The journalist U Thaung in his 1995 book
A Journalist, a General, and an Army in Burma (Bangkok: White Lotus) describes a propaganda war in Burma between the United States, the Soviet Union, and China during the COld War that involved the translation of works into Burmese:
"Americans poured in more money than the Russians. The Russians only helped the hand-picked believers. The American money was grabbed by anyone ready to sell for a price...The book 'I Choose Freedom', written by a Russian diplomat and translated into Burmese, was the first Cold War book to appear in Burma. The printing of that book was believed to be financed by the American Embassy. The book was a success and penetrated the Burmese political climate...[the book] revealed the Russian dictatorial system and was a bombshell in the political arena full of elements that idolized the Soviet Union...This initial book was supposedly followed by more books on the Soviet Union sponsored by the United States embassy.
"Then the Americans broadened the way with American cultural books. They started with translations of American classics and, later on, the American officials would finance anyone who wanted to translate any American book...The financial system was an open secret in the Burmese literary field. Publishing houses could bill for translation fees, the cost of paper, the printing charges, cover art expenses, and so on, for a book that was a translation of an American novel. Their duty was to provide 300 copies to the Embassy out of a normal circulation of 3,000 to 5,000, which they were to sell as regular genuine publication in the book shops...the outcome of the booming business was corruption...speedy translations done by amateurs and fourth-class writers and signed by prominent writers, were plentiful on the market."
The Soviet Union and China eventually entered this propaganda war and this lead to laws restricting this sort of publication:
"Novels written in Chinese, printed in Burmese characters and produced in China, were sold cheaply on Burmese book stalls. I thought it was a dangerous trend for the Burmese press as well as the Burmese public. The Burmese printing industry suffered financial loss. For the Burmese public it was more dangerous to come under Chinese influence. I wrote a strong condemnation of the books in the Burmese language produced in foreign countries. The government accepted my advocacy and made a rule banning the importing of of books in the Burmese language, printed outside Burma... This ban affected the missionary organizations that imported Burmese-language Bibles that were printed outside Burma"(U Thaung (1995) "A Journalist, a General, and an Army in Burma" Bangkok: White Lotus, pp. 22-26).

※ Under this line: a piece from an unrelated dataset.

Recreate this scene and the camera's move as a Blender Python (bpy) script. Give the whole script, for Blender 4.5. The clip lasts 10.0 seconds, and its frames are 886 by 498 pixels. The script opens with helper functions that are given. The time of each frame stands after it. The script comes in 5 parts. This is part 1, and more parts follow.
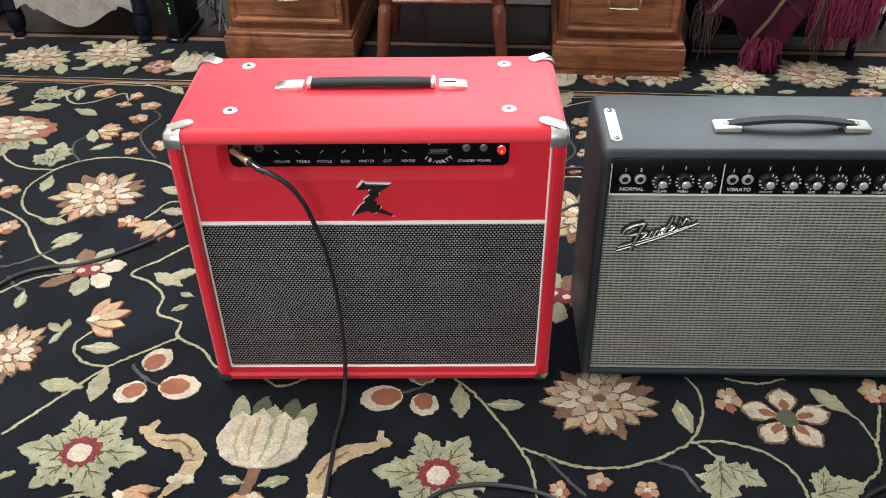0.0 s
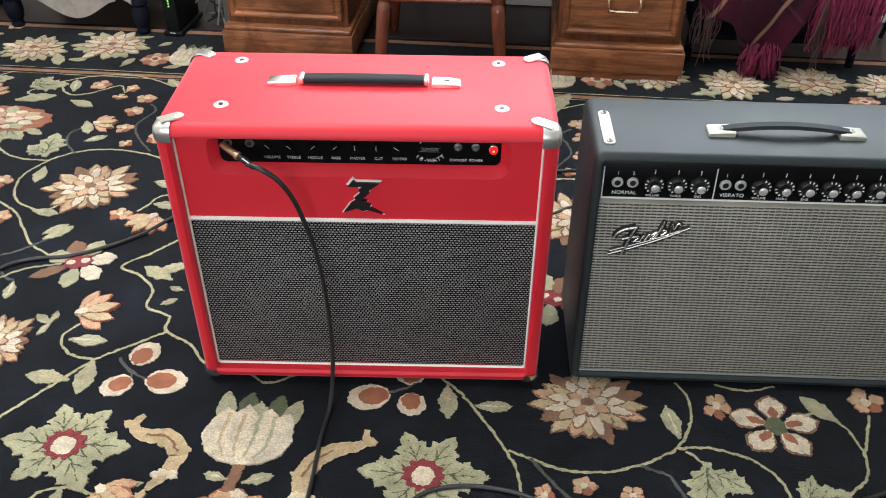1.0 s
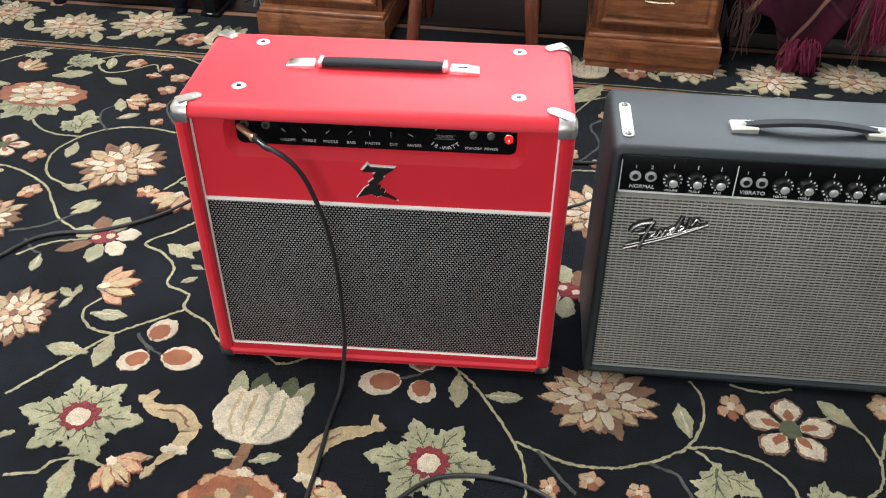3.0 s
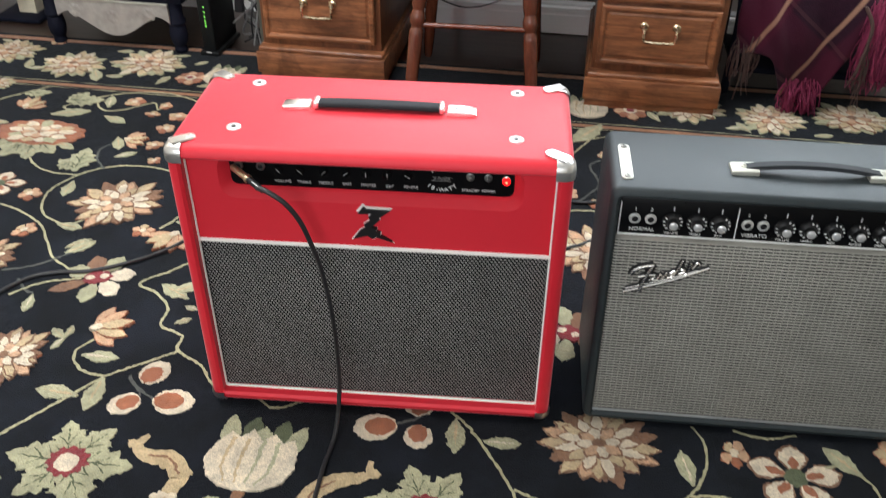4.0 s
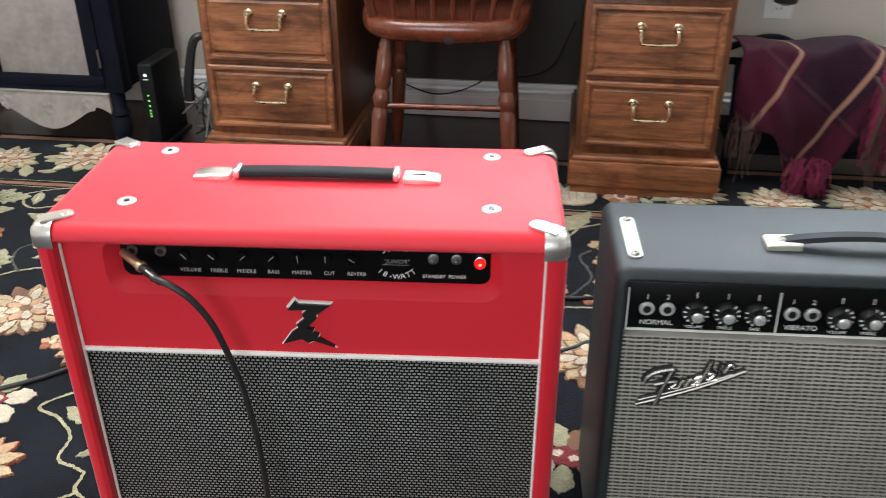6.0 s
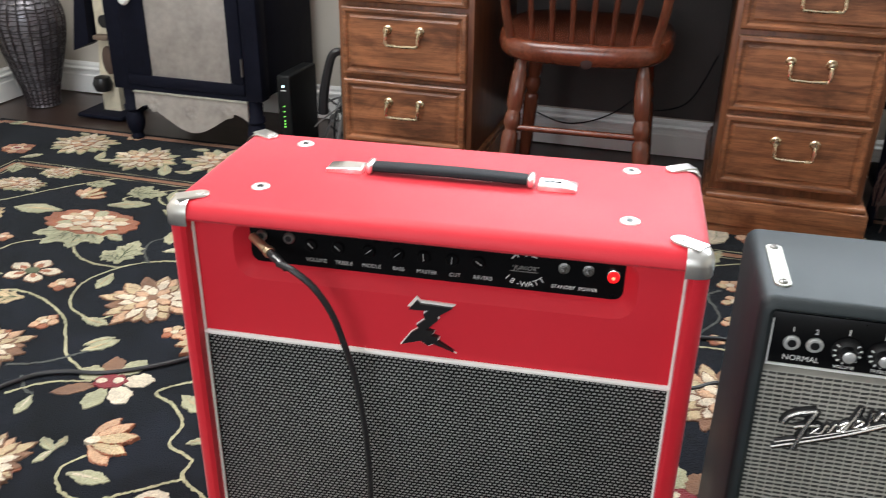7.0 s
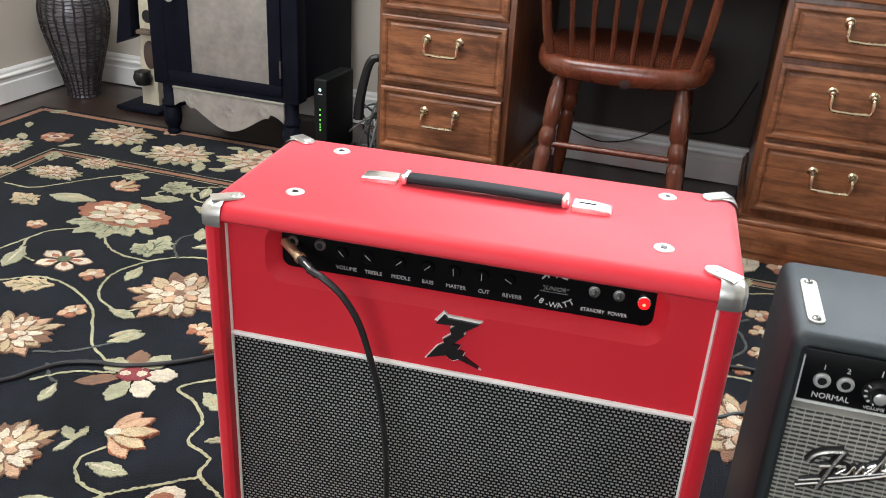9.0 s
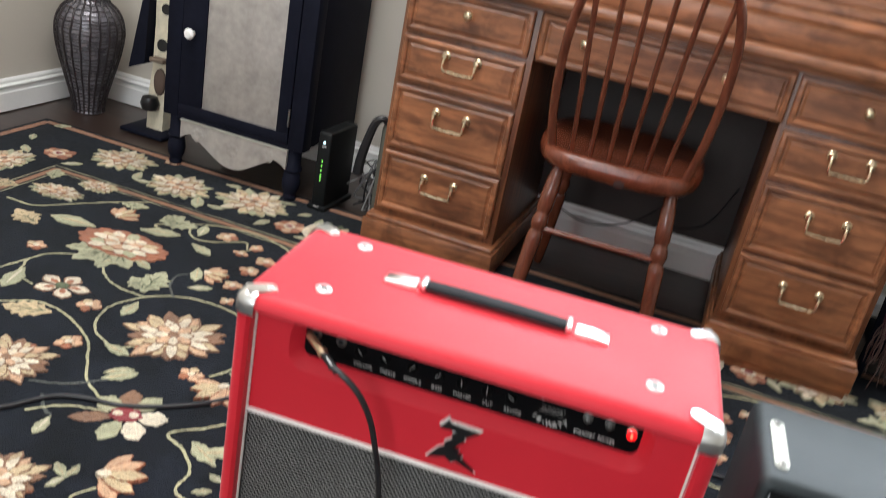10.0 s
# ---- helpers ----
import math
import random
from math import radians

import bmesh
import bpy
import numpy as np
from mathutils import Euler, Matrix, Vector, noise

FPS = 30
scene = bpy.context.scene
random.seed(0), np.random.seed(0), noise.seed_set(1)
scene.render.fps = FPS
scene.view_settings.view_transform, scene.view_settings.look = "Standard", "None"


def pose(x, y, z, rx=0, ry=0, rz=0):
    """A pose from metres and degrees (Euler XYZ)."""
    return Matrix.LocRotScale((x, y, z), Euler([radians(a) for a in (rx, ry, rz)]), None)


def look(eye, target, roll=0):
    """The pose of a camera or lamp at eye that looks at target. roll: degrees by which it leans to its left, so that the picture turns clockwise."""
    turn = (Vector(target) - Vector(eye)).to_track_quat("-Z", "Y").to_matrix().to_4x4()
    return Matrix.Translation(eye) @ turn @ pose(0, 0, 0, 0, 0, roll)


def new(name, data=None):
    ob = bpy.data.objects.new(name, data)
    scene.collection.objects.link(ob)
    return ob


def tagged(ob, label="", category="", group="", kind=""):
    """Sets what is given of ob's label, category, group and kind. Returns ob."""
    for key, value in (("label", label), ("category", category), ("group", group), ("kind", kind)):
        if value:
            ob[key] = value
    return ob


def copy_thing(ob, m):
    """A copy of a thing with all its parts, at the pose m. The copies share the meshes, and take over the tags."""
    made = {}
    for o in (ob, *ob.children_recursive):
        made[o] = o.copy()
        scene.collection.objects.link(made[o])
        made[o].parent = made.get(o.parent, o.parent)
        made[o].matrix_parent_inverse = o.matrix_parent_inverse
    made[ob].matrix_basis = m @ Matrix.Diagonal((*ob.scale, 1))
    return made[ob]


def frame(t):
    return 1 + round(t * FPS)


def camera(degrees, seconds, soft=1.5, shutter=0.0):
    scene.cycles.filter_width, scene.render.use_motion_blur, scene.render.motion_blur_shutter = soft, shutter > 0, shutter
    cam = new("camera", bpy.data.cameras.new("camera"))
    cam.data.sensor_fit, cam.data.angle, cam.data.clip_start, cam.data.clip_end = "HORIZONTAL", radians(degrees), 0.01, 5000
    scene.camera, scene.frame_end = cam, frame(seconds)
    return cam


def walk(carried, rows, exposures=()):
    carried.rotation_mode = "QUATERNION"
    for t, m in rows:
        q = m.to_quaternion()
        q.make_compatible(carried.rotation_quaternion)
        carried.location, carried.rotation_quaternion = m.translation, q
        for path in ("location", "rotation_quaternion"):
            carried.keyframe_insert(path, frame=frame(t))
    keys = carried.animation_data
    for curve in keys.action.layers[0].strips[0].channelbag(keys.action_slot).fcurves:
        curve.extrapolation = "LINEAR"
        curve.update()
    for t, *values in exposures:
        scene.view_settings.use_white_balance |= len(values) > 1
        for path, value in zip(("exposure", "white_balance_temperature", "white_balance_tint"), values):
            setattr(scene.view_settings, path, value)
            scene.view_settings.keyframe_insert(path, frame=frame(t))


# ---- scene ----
cam = camera(54.1, 10.0, soft=0.9, shutter=0.7)
PATH = [
    (0, (0.082, 0.036, 1.072), (-0.086, 1.619, -0.139), -0.8),
    (0.5, (0.082, 0.041, 1.068), (-0.079, 1.622, -0.145), -0.1),
    (1, (0.095, 0.043, 1.067), (-0.071, 1.626, -0.144), 0.5),
    (1.5, (0.156, 0.055, 1.065), (-0.079, 1.619, -0.158), 0.3),
    (2, (0.171, 0.055, 1.061), (-0.101, 1.6, -0.18), 0.1),
    (2.5, (0.146, 0.047, 1.065), (-0.117, 1.591, -0.179), 0.3),
    (3.8, (0.130, 0.072, 1.063), (-0.122, 1.663, -0.126), 0.75),
    (4, (0.136, 0.076, 1.061), (-0.129, 1.677, -0.108), 0.6),
    (4.5, (0.138, 0.099, 1.066), (-0.178, 1.745, -0.026), -0.2),
    (4.8, (0.121, 0.13, 1.054), (-0.161, 1.798, -0.012), -0.2),
    (5, (0.12, 0.149, 1.05), (-0.037, 1.867, 0.037), -0.4),
    (5.2, (0.118, 0.171, 1.046), (-0.033, 1.898, 0.049), -0.1),
    (6.3, (0.132, 0.321, 0.863), (-0.185, 2.073, -0.048), 0.6),
    (6.5, (0.121, 0.304, 0.865), (-0.246, 2.061, -0.016), 1.2),
    (7, (0.108, 0.311, 0.846), (-0.401, 2.034, -0.033), 0.9),
    (7.5, (0.109, 0.318, 0.841), (-0.433, 2.023, -0.053), 0.9),
    (8, (0.106, 0.319, 0.848), (-0.449, 2.022, -0.042), 1.7),
    (8.5, (0.105, 0.315, 0.847), (-0.457, 2.021, -0.033), 2.8),
    (9, (0.1, 0.314, 0.851), (-0.466, 2.027, -0.013), 3.4),
    (9.5, (0.093, 0.3, 0.866), (-0.463, 2.025, 0.021), 6.9),
    (10, (0.042, 0.253, 0.964), (-0.459, 2.019, 0.169), 11.3),
]
walk(cam, [(t, look(eye, target, roll)) for t, eye, target, roll in PATH])

# ---- world and lights ----
world = bpy.data.worlds.new("world")
scene.world = world
world.use_nodes = True
sky = world.node_tree.nodes.new("ShaderNodeTexSky")
sky.sky_type, sky.sun_disc = "NISHITA", False
sky.sun_elevation, sky.sun_rotation = radians(40), radians(200)
world.node_tree.links.new(sky.outputs[0], world.node_tree.nodes["Background"].inputs[0])
world.node_tree.nodes["Background"].inputs[1].default_value = 0.1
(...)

Even when I lived in Burma in the late 1990's it was common for people to buy old out-of-date magazines in English to read just so they could practice their English, the content was almost irrelevant for them. One could imagine Burmese cultural-intellectual space flooded by foreign ideas from American missionaries, Russian and Chinese communists, and then later on in the U Nu era, to counter-act all of this, the government and army started publishing magazines too in an attempt at "psychological warfare" . As Dr. Mary Callahan mentions in passing:
"Ba Than and Aung Gyi [high ranking military officers] moved quickly into the commercial magazine market, launching their Myawaddy Magazine in 1952 'to provide balance' in a market dominated by anti-government publications. According to Aung Gyi the most popular magazine of the time was Shumawa, which contained many cartoons and articles penned by leftist and authors who criticised the Tatmadaw."
In this "psychological warfare" the military tried to undermine the "leftist" magazine by subsidizing Myawaddy, hiring leftist writers, and sporting covers with "prettier girls" (Callahan, Mary P. (2004) "Making Enemies: and State Building in Burma," p. 183)
All these claims, of course, have to be more rigorously verified. Memoirs can hardly stand on their own as historical evidence.